We estimate the conductive loss to be 0.25% of what it would be if the central aluminum pipe were fully surrounded by superinsulating foam (X60), namely
Q = 2 *pi * L (ti – to) / ((ln(ro / ri) / k) + (ln(rs / ro) / ks))
Q = 2 *pi *1000 (4.8 – 283) / ((ln(27 / 27) / 205) + (ln(70 / 27) / 0.024))
Q = 6.28 * 1000 * (-278.2) / (39.7) Q = -44000 W
0.0025 * Q = -110 W
For estimating the radiative heat transfer, we use the Stefan-Boltzmann equation for each pipe and aluminized mylar layer, and iterate to model the internal reflection between layers. Using this approach, we calculate the radiative heat loss from the environment to be 0.177W/m, or 177W over the entire span, for a total heat loss of 287W.
To absorb 287W of heat requires the vaporization of 0.335 moles of helium every second. This equates to .67g of helium, or 5.36cc in the liquid state, or 3.75l in the gaseous state. A liquid helium generator of 500l/day would be required. While this is possible, it would require an institutionally-sized liquid helium generator.

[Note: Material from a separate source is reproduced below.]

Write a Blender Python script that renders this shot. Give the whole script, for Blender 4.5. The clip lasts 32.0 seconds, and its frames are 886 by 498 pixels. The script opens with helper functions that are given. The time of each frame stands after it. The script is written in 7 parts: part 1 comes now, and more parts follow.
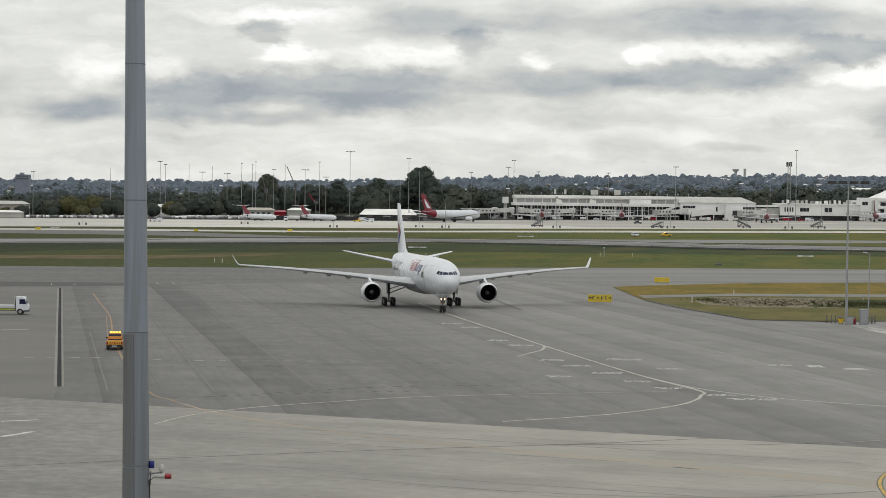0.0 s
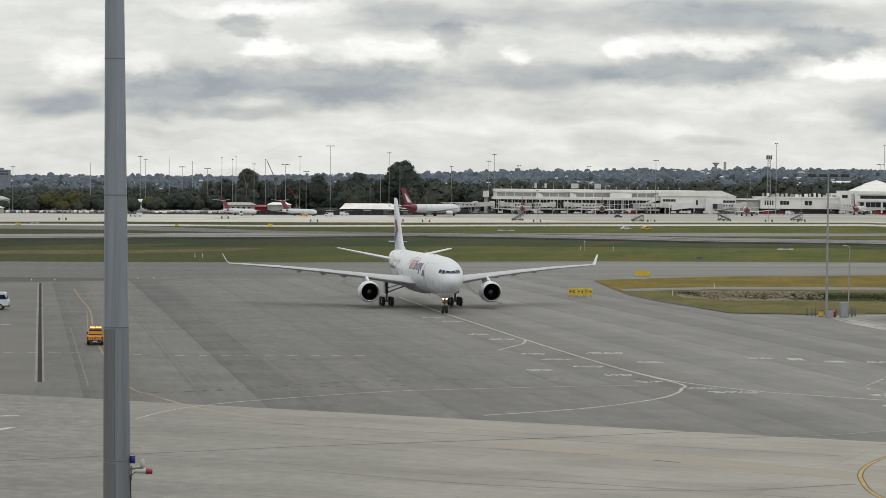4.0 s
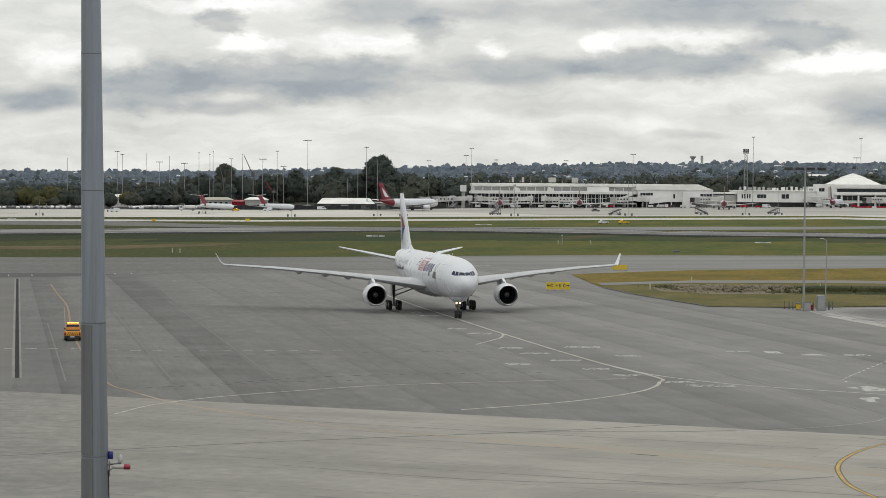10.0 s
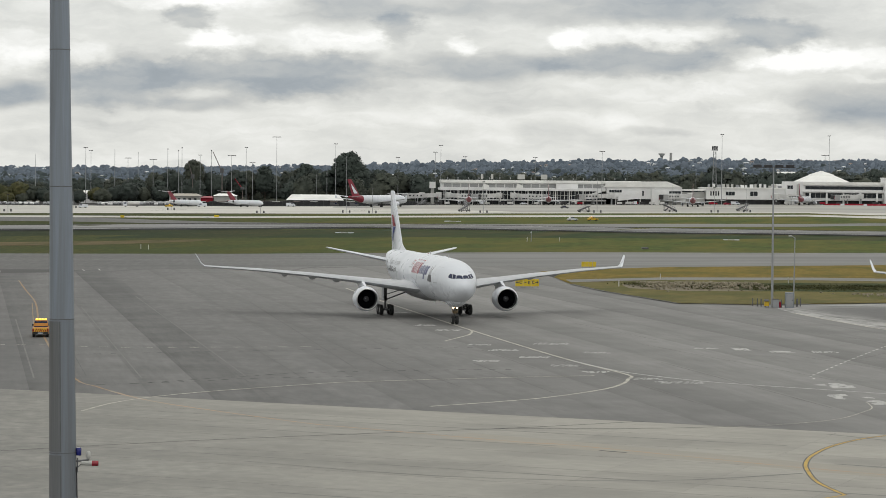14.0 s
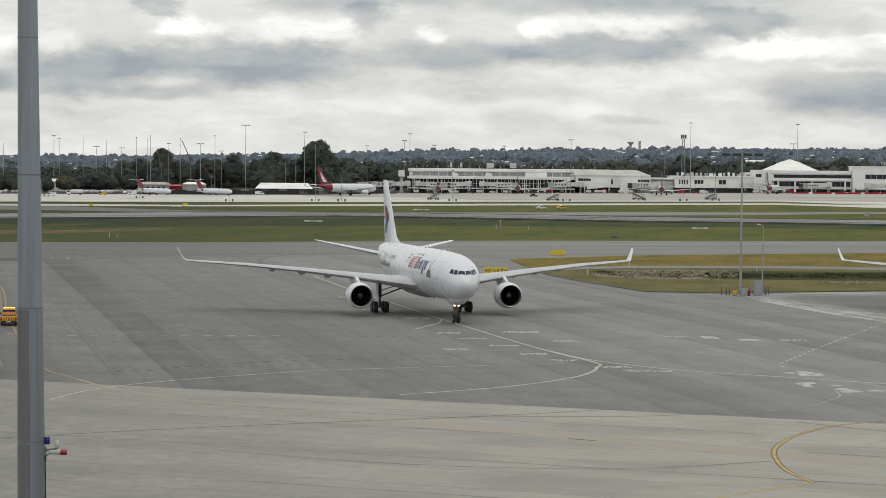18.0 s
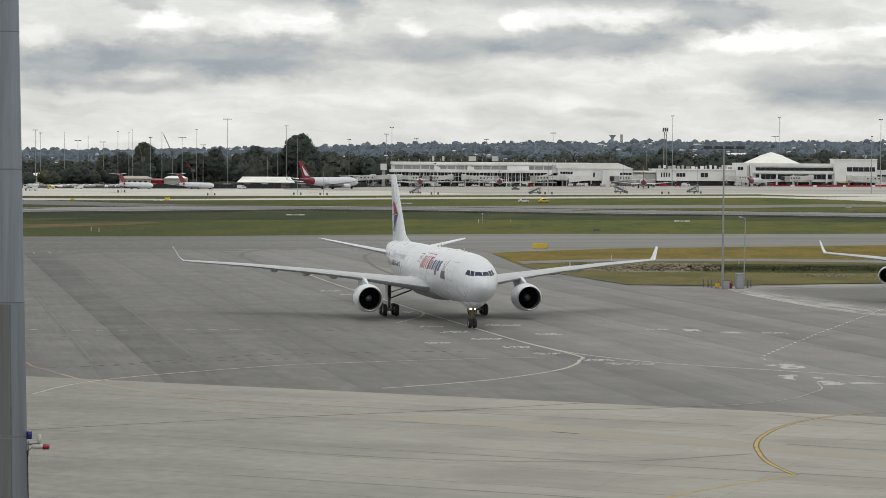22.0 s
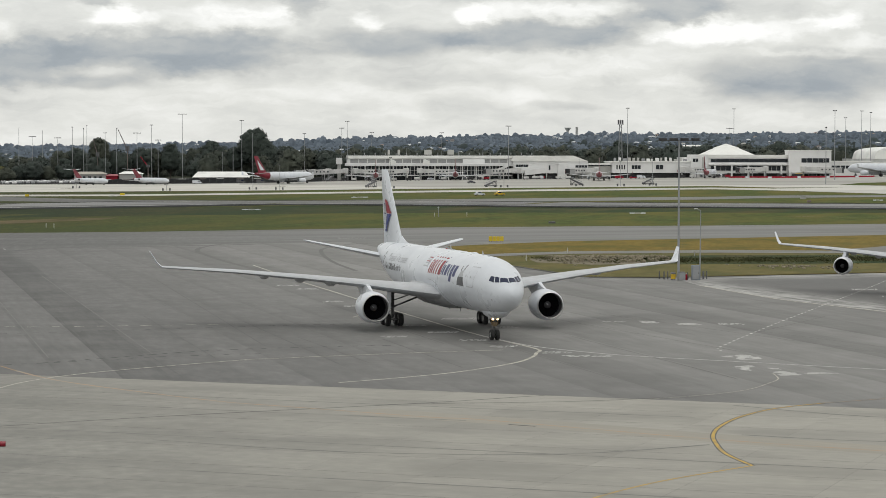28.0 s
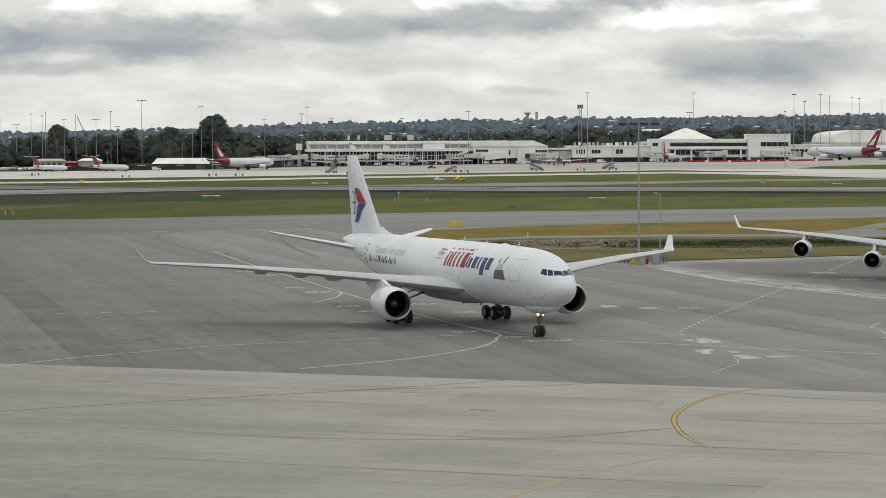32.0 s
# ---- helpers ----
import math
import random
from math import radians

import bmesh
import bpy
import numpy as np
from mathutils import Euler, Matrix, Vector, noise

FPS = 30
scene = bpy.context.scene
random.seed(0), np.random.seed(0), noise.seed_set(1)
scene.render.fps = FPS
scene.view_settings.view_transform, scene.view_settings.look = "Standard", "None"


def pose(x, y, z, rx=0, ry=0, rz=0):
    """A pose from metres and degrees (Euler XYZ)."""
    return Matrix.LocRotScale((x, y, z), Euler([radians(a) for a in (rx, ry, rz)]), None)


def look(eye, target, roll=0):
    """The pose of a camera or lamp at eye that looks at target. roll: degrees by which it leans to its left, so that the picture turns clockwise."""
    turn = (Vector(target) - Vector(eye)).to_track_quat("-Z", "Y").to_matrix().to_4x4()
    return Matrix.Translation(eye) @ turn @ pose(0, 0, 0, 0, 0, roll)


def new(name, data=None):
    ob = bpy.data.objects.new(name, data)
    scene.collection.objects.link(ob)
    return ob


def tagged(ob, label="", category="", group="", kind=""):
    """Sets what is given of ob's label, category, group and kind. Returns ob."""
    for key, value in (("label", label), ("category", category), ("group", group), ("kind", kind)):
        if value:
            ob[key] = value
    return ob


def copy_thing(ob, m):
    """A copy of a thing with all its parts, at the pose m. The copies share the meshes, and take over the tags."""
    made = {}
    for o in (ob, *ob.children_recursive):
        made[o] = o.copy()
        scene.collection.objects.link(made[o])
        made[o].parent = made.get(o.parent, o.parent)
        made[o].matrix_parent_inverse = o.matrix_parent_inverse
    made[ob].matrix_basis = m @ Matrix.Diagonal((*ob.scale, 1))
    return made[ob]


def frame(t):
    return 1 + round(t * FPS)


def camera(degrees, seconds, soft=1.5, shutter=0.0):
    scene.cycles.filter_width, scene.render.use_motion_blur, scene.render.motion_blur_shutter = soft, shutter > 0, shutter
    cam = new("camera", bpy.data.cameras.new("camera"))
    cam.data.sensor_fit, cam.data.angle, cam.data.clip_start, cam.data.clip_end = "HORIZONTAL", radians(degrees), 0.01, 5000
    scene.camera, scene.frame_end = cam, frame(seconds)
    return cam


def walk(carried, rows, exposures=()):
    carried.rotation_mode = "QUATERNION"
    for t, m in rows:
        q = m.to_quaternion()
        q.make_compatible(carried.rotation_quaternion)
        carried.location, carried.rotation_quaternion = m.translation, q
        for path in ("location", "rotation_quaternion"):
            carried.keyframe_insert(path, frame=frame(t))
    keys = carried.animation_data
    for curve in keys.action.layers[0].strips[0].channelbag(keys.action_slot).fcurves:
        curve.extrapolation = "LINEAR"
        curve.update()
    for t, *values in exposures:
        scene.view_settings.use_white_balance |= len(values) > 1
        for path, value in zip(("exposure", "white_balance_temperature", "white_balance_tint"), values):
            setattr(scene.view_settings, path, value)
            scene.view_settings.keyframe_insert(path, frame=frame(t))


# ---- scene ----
# ---- the camera on its high stand, panning slowly after the aircraft ----
EYE = (0.0, 0.0, 18.04)


def aim(pan, tilt, roll):
    a, b = radians(pan), radians(tilt)
    way = Vector((math.sin(a) * math.cos(b), math.cos(a) * math.cos(b), math.sin(b)))
    return look(EYE, Vector(EYE) + way * 100, roll)


PATH = [
    (0, -0.005, -1.311, 0.696), (0.5, 0.064, -1.361, 0.681), (1, 0.128, -1.406, 0.667), (1.5, 0.191, -1.435, 0.653),
    (2, 0.255, -1.447, 0.639), (2.5, 0.321, -1.449, 0.621), (3, 0.381, -1.447, 0.595), (3.5, 0.431, -1.445, 0.561),
    (5.5, 0.571, -1.496, 0.522), (6, 0.615, -1.512, 0.487), (6.5, 0.659, -1.521, 0.460), (7, 0.701, -1.525, 0.441),
    (7.5, 0.743, -1.528, 0.427), (8, 0.786, -1.537, 0.416), (8.5, 0.834, -1.551, 0.406), (9, 0.889, -1.566, 0.398),
    (9.5, 0.950, -1.576, 0.389), (10, 1.018, -1.582, 0.383), (10.5, 1.094, -1.590, 0.381), (11, 1.184, -1.603, 0.385),
    (11.5, 1.285, -1.619, 0.396), (12, 1.393, -1.632, 0.415), (12.5, 1.503, -1.640, 0.439), (13, 1.604, -1.645, 0.464),
    (13.5, 1.693, -1.650, 0.483), (14, 1.774, -1.657, 0.493), (14.5, 1.843, -1.669, 0.495), (16.5, 2.249, -1.830, 0.492),
    (17, 2.346, -1.883, 0.491), (17.5, 2.441, -1.916, 0.495), (18, 2.531, -1.933, 0.500), (18.5, 2.616, -1.947, 0.503),
    (19, 2.689, -1.964, 0.502), (19.5, 2.749, -1.980, 0.494), (20, 2.797, -1.989, 0.477), (20.5, 2.837, -1.996, 0.452),
    (21, 2.875, -2.014, 0.424), (21.5, 2.917, -2.047, 0.400), (22, 2.966, -2.089, 0.385), (22.5, 3.011, -2.129, 0.378),
    (23, 3.041, -2.150, 0.373), (23.5, 3.072, -2.151, 0.362), (24, 3.134, -2.140, 0.344), (24.5, 3.232, -2.122, 0.314),
    (25, 3.360, -2.102, 0.266), (25.5, 3.503, -2.080, 0.194), (27.5, 3.976, -2.191, 0.105), (28, 4.035, -2.242, 0.015),
    (28.5, 4.095, -2.288, -0.062), (29, 4.166, -2.332, -0.120), (29.5, 4.251, -2.371, -0.159), (30, 4.351, -2.408, -0.186),
    (30.5, 4.470, -2.448, -0.204), (31, 4.616, -2.496, -0.218), (31.5, 4.795, -2.549, -0.228), (32, 4.999, -2.602, -0.237),
]
cam = camera(21.366, 32.0, soft=0.6)
walk(cam, [(t, aim(a, b, c)) for t, a, b, c in PATH])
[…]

For a high-temperature superconductive cable, we use a very similar design.
We estimate the conductive loss to be 0.25% of what it would be if the central aluminum pipe were fully surrounded by superinsulating foam (X60), namely
Q = 2 * pi *L (ti – to) / ((ln(ro / ri) / k) + (ln(rs / ro) / ks))
Q = 2 * pi *1000 (77 – 283) / ((ln(27 / 27) / 205) + (ln(70 / 27) / 0.024))
Q = 6.28 * 1000 * (-206) / (39.7)
Q = -32586 W
0.0025 * Q = -81.47 W
to maintain the core at 77K also requires ~177W, for a total of 258 W. Because of nitrogen’s much higher heat of vaporization, this only requires the vaporization of 0.046 moles, or 1.3g of nitrogen. This equals 1.61cc/s in the liquid state, or 1.04l/s in the gaseous state, requiring a liquid nitrogen generator capacity of at least 140l/day. This size of liquid nitrogen generator is much more reasonable in cost.
As a side note, multiple YBCO films can easily be included in this cable, increasing current-carrying capacity greatly
Conventionally, this amount of power would be transferred over ACSR (aluminum conductor steel reinforced) cables. If we look at “Kiwi” cables, the ongoing loss due to electrical resistance is about 16 Kw/Km, a not insignificant cost.